When should we update our severity definitions?
After any major incident or at least quarterly, review your severity matrix with stakeholders. Look for ambiguous scenarios and adjust thresholds accordingly.
How ITOC360 Fits In
ITOC360’s incident orchestration platform and Intelligent On-Call solution were designed around clear severity classification and automated response. When an alert comes in,
our platform assigns a severity based on your custom rules, deduplicates noise, and routes it to the right engineer. If there’s no acknowledgment within your defined SLA, the system escalates automatically, ensuring that SEV1 incidents never fall through the cracks.

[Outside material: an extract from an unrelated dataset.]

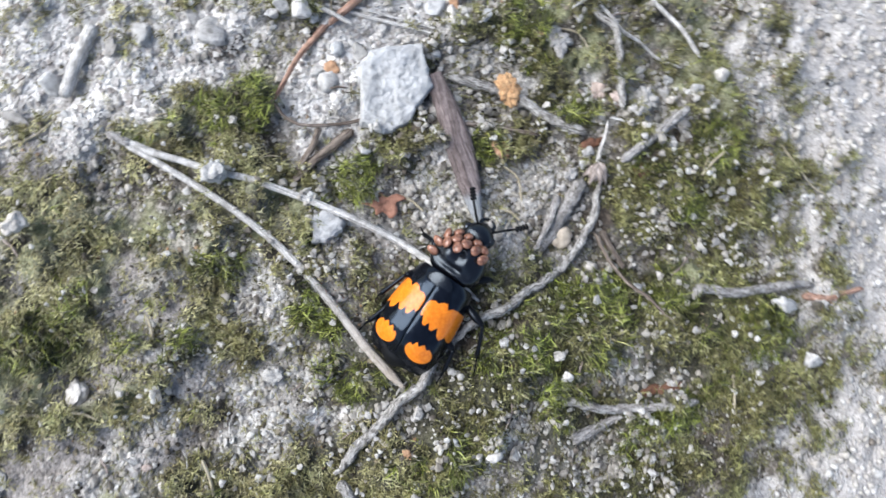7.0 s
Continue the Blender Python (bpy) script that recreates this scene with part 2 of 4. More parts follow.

Because severity is baked into our dashboards, you can slice metrics like mean time to detect (MTTD), mean time to acknowledge (MTTA), and mean time to resolve (MTTR) by severity level. This visibility helps you identify bottlenecks, refine your on‑call schedules, and improve overall reliability. For a deeper dive into the metrics that matter, read our guide MTTA vs. MTTR vs. MTTD.
Our platform also integrates with your existing monitoring tools (Prometheus, Grafana, CloudWatch, and more) and communication channels (Slack, Microsoft Teams, email). You can implement custom severity rules using our API or webhook triggers, ensuring that incident classification reflects your unique environment.
Incident severity levels are the backbone of effective incident management. They provide a shared language for impact, align teams on what matters most, and enable
automation to take the heavy lifting out of triage. By keeping your taxonomy simple, using measurable criteria, and regularly reviewing your definitions, you ensure that your response stays aligned with your business priorities and customer expectations.
Combine a well‑thought‑out severity framework with a modern incident orchestration platform like ITOC360, and you’ll not only shorten MTTA and MTTR but also give your engineering teams the confidence to move fast without sacrificing reliability.